The Swiss and Iranian agents of provocation

GWYNNE DYER, Sunday, Dec. 6, 2009, The Japan Times Online


LONDON — There are only four minarets in Switzerland: one for every hundred thousand Muslims in the country. Swiss Muslims keep a low profile, so as not to excite the numerous people in the country who hate and fear them. But since those people are numerous, a political party can prosper by demanding a referendum on whether further minarets should be banned in Switzerland. With luck, that will provoke protests and demonstrations by Muslims.
There is only one nuclear power station under construction in Iran, at Bushehr, and none that is operational. The fuel for the Bushehr reactor will be supplied by Russia, under a contract that was signed long ago. So when the Iranian government orders 10 new uranium enrichment plants for reactors that have not even been designed yet, you may safely assume that it is trying to provoke an attack on Iran.
"Provocation" is no longer a fashionable word, but the tactic it describes has never been more popular. The 9/11 attacks on the United States, for example, were meant to provoke the U.S. into invading Afghanistan.
During the late 1970s and the 1980s, Osama bin Laden watched Washington lure the Soviet Union into invading Afghanistan and cripple it in a long guerrilla war. (Zbigniew Brzezinski, President Jimmy Carter's national security adviser in 1977-80, still boasts about it in his after-dinner speeches.) Bin Laden fought in that war, supported by American money and weapons. With 9/11, he planned to do the same to the Americans themselves.

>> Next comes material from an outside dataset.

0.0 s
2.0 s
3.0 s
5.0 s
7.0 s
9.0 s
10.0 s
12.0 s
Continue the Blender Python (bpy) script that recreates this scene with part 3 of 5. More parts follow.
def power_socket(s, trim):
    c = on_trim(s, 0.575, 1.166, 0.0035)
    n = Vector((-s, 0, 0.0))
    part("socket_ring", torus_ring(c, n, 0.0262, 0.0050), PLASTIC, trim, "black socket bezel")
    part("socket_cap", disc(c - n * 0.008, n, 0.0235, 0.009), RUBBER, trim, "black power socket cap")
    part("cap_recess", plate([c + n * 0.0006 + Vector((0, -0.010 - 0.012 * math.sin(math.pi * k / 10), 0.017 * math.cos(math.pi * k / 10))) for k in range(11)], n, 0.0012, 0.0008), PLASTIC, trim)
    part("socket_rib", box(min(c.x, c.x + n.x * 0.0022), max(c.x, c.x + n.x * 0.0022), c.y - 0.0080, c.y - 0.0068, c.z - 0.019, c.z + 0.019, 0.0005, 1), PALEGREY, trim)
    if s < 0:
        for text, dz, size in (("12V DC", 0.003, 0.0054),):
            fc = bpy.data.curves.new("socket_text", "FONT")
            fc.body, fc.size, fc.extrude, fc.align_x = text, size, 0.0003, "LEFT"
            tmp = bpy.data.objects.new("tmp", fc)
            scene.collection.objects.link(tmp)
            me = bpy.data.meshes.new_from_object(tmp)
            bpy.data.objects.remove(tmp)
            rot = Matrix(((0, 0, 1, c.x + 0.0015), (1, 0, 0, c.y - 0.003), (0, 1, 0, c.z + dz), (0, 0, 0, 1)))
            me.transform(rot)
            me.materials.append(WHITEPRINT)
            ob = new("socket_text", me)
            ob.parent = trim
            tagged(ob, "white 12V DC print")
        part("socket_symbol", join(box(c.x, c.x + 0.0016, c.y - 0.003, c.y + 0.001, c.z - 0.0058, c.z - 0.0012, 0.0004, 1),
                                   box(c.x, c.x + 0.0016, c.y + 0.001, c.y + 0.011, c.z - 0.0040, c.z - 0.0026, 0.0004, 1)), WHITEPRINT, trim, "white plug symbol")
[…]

Even those officials in Washington who understood bin Laden's strategy could not avoid falling into the trap, because American public opinion demanded a prompt military response to the outrage. What makes provocation so effective is that it often works even when your opponent knows what you are up to. He has to act to retain credibility with his own political clientele.

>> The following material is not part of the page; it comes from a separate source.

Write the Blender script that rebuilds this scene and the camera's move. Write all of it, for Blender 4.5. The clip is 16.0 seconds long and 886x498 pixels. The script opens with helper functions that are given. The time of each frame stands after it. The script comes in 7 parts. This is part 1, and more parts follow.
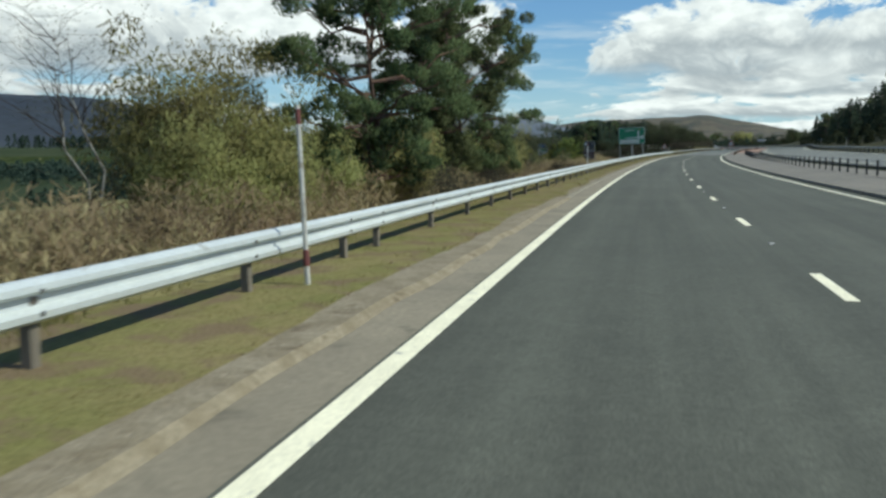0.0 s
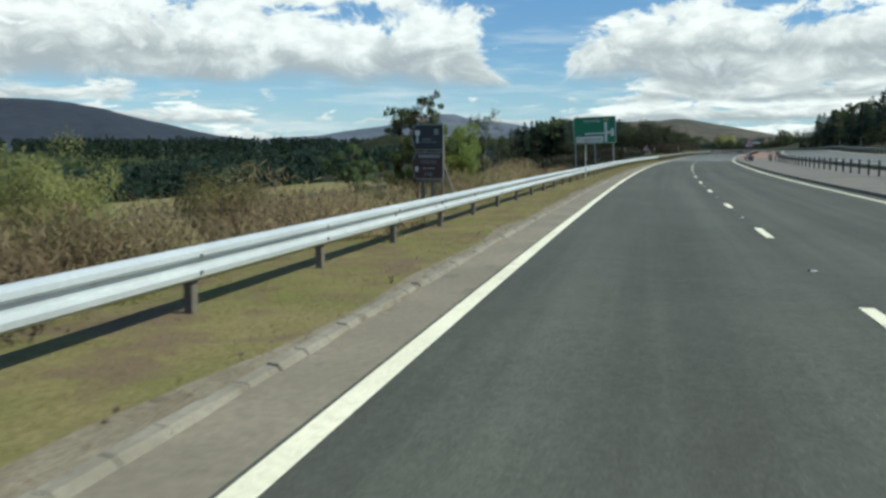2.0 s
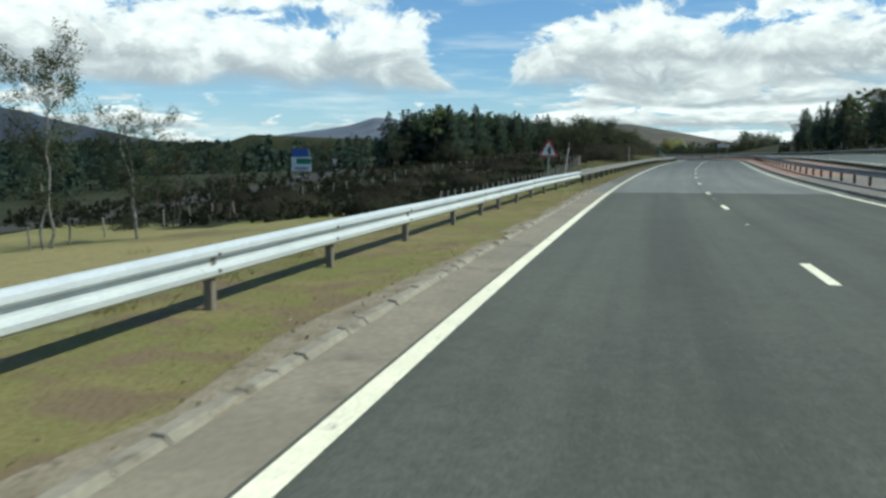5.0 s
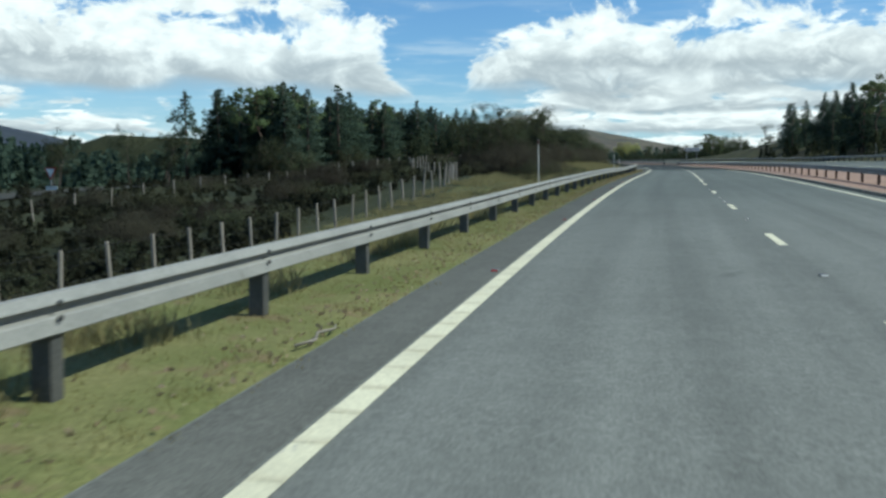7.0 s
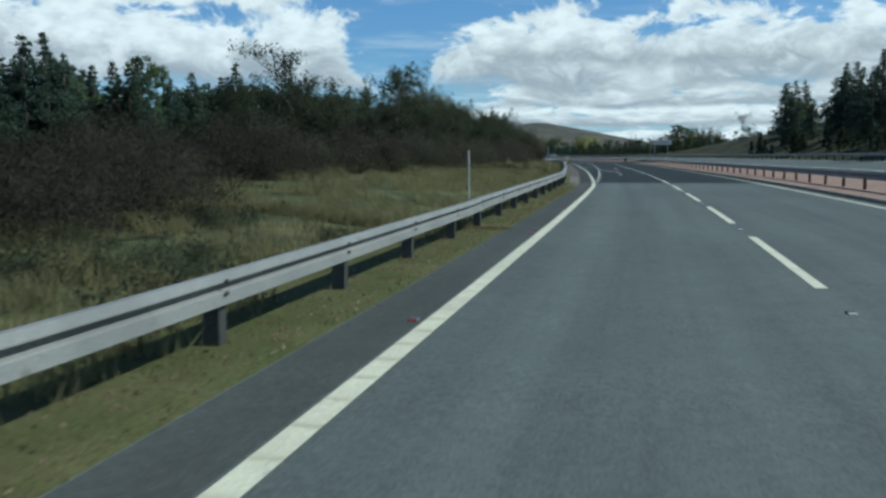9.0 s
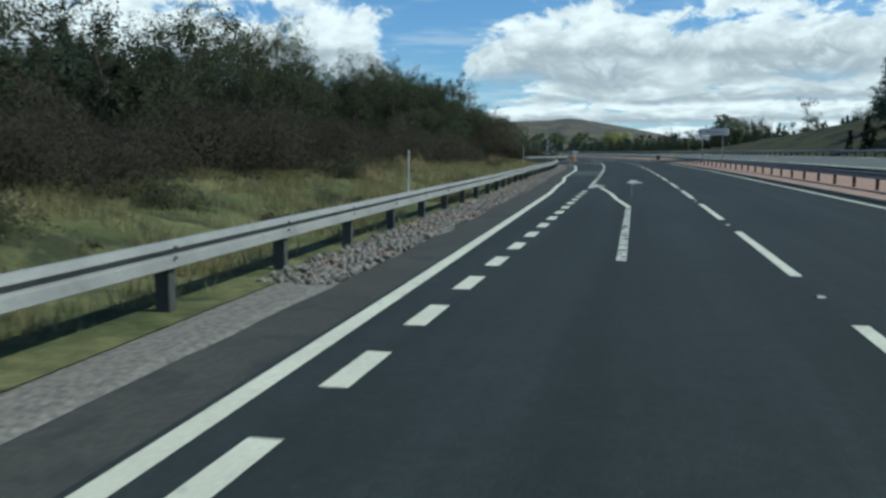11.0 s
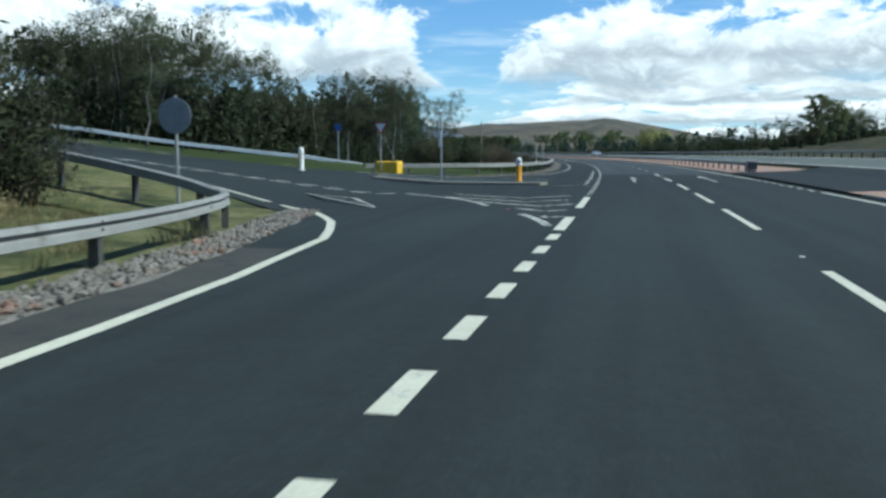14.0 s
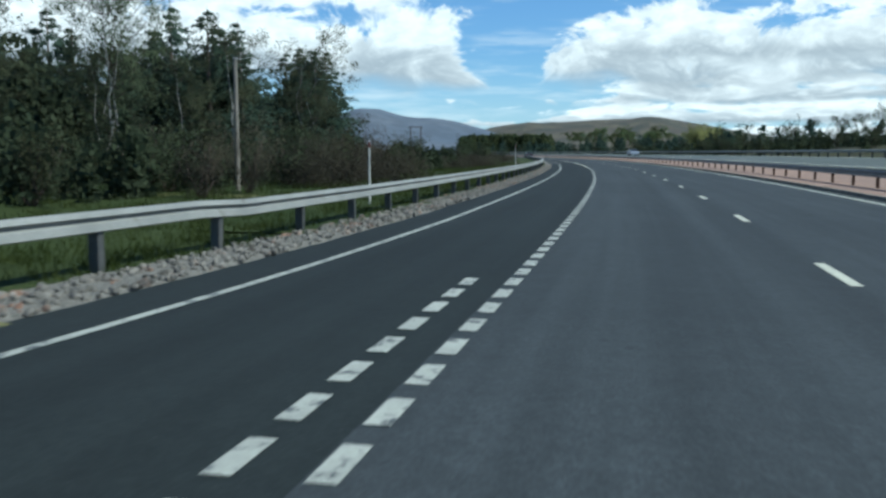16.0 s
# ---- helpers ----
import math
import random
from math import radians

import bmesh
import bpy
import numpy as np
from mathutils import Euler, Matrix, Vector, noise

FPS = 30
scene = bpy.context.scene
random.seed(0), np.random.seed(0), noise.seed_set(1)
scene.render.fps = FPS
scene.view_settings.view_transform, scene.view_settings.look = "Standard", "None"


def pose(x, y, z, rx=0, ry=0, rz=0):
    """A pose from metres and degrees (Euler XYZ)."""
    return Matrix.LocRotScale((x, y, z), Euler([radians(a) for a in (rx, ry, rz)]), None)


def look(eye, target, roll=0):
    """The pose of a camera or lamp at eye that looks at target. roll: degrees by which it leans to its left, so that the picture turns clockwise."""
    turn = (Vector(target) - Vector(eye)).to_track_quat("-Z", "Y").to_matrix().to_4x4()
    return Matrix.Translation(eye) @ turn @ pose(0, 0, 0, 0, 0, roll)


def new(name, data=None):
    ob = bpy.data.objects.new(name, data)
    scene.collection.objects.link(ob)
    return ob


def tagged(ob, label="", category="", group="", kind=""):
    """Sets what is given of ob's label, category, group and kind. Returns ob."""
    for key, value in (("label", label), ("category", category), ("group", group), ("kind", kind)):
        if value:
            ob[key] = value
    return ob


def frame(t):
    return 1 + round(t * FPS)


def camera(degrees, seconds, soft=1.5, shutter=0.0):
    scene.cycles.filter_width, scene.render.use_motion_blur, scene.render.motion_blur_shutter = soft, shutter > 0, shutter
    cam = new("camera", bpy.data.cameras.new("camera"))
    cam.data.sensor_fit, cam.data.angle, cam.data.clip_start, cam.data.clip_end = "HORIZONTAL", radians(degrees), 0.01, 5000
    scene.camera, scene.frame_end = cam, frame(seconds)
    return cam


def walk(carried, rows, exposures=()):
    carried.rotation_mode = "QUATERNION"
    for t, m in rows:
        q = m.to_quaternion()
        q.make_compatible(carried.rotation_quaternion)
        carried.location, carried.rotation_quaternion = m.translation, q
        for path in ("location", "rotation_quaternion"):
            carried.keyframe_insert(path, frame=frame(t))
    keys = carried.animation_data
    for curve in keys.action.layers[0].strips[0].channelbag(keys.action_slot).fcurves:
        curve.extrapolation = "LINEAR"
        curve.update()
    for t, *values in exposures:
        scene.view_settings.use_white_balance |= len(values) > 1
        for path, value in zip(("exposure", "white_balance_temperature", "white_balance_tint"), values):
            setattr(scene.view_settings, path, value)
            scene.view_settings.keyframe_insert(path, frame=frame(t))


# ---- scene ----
# ------------------------------------------------------------ camera
cam = camera(53.6, 16.0, soft=2.8, shutter=0.06)
ROWS = [  # seconds, x, y, z, yaw, pitch
    (0.0, 0.03, -0.10, 1.44, 12.71, -6.25),
    (0.5, 0.08, 14.50, 1.44, 12.29, -6.17),
    (1.0, 0.24, 28.99, 1.48, 11.90, -6.06),
    (1.5, 0.47, 42.97, 1.52, 11.65, -6.06),
    (2.0, 0.76, 57.07, 1.58, 11.33, -5.99),
    (2.5, 1.16, 71.23, 1.65, 10.83, -5.95),
    (3.0, 1.68, 85.35, 1.73, 10.33, -5.88),
    (3.5, 2.33, 99.69, 1.82, 9.79, -5.88),
    (4.0, 3.23, 114.03, 1.92, 9.11, -5.77),
    (4.6, 4.46, 131.08, 2.08, 8.27, -5.67),
    (5.2, 5.89, 148.05, 2.24, 7.72, -5.68),
    (5.8, 7.47, 164.80, 2.34, 7.18, -5.84),
    (6.5, 9.52, 183.86, 2.55, 5.95, -5.55),
    (7.0, 11.19, 197.13, 2.73, 5.07, -5.32),
    (7.5, 13.09, 210.47, 2.95, 4.23, -5.32),
    (8.0, 15.19, 223.99, 3.16, 3.53, -5.32),
    (8.5, 17.43, 237.49, 3.38, 3.05, -5.43),
    (9.0, 19.74, 250.69, 3.55, 2.68, -5.70),
    (9.6, 22.51, 266.42, 3.66, 2.78, -5.60),
    (10.2, 25.13, 282.12, 3.78, 3.69, -5.95),
    (10.8, 27.56, 297.99, 3.87, 4.57, -5.92),
    (11.5, 30.21, 316.96, 3.98, 5.40, -5.96),
    (12.0, 31.95, 331.16, 4.05, 6.06, -5.96),
    (12.5, 33.37, 344.89, 4.12, 6.46, -5.88),
    (13.0, 35.00, 359.85, 4.22, 6.68, -5.85),
    (13.5, 36.58, 374.53, 4.33, 6.75, -5.85),
    (14.0, 38.08, 389.29, 4.43, 7.12, -5.85),
    (14.5, 39.43, 404.25, 4.54, 7.70, -5.85),
    (15.0, 40.65, 419.23, 4.64, 8.42, -5.88),
    (15.5, 41.70, 434.22, 4.74, 9.00, -5.85),
    (16.0, 42.56, 449.22, 4.84, 9.90, -5.88),
]
walk(cam, [(t, pose(x, y, z, 90 + p, 0, w)) for t, x, y, z, w, p in ROWS],
     exposures=[(0, 0.12, 6330, -2), (4, 0.17, 6230, -3), (6.5, 0.30, 6120, -4), (7.5, 0.08, 5900, -4), (9, -0.1, 5620, -5), (11.5, 0.10, 5750, -5),
                (13, 0.26, 5720, -5), (14.1, 0.41, 5730, -4), (15, 0.25, 5680, -4), (16, 0.28, 5640, -5)])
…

So let us consider the Swiss People's Party (SVP), which sponsored the referendum on Nov. 28 that banned the construction of new minarets in the country. The SVP has become the largest party in the Swiss Parliament by playing on popular fears that immigrants are taking over the country. About 20 percent of the Swiss population are foreign residents, attracted there by the country's prosperity, but only five percent — some 400,000 people — are Muslims.
Muslims have nevertheless become the main target of the SVP's anti-immigrant propaganda, because they inspire more fear than the others. During the referendum, the SVP plastered every flat surface in the country with a poster showing a Swiss flag covered with six black minarets (which looked remarkably like missiles), with a black-clad Muslim woman in full niqab gazing on the scene. Religion, weapons, and an oppressed woman who was probably going to produce lots of Muslim babies — it had it all.
The SVP won 29 percent of the votes in the last election in 2007, which is embarrassing enough for the Swiss. In this referendum, it got 57 percent of the votes, so it has clearly found the right button to press. Its ultimate goal, however, is to provoke Switzerland's Muslims into protesting publicly against its policies. If they can be lured into doing that, the backlash among the Swiss could give the SVP complete dominance in the next election.
The next election is probably what is driving policy in Iran, too. President Mahmoud Ahmadinejad and the conservative clerical faction with which he is allied lost most of their political credibility during the rigged elections and the subsequent street protests last spring. They have stabilized the situation by killing dozens of protesters in the streets and jailing and torturing hundreds of others, but that is only a temporary solution.
The only thing that could rebuild popular support for the present government is a foreign attack on Iran. That can only come from the U.S. and/or Israel, and what would motivate them to do such a thing? Well, Iran could announce its was going to build 10 new uranium enrichment plants.
Think about it. Why would Iran announce such a thing in advance? Hitherto, it has always kept what it is doing in the nuclear domain secret as long as possible. Besides, it simply lacks the resources to build 10 uranium enrichment plants at the same time, or even five. Moreover, it knows that this announcement will panic those Israelis and Americans who obsess about Iranian nuclear weapons. So what's the point?
The point of the provocation is to get the Americans and/or the Israelis to attack Iran. The country is too big for them to invade, so the attacks would just be airstrikes. Whatever they destroyed could be repaired after they stop — and they would stop. Iran can shut the Persian Gulf to all tanker traffic by using sea-skimming missiles, and the world cannot do without Gulf oil for more than a few weeks.
If the U.S. or Israel attacks Iran, Ahmadinejad and the clerics will be in power for another 10 years. That's worth putting up with a few bombs for. The decision has been made in Tehran. Now Washington has to decide if it is going to fall for the provocation.

Gwynne Dyer is an independent journalist whose articles are published in 45 countries.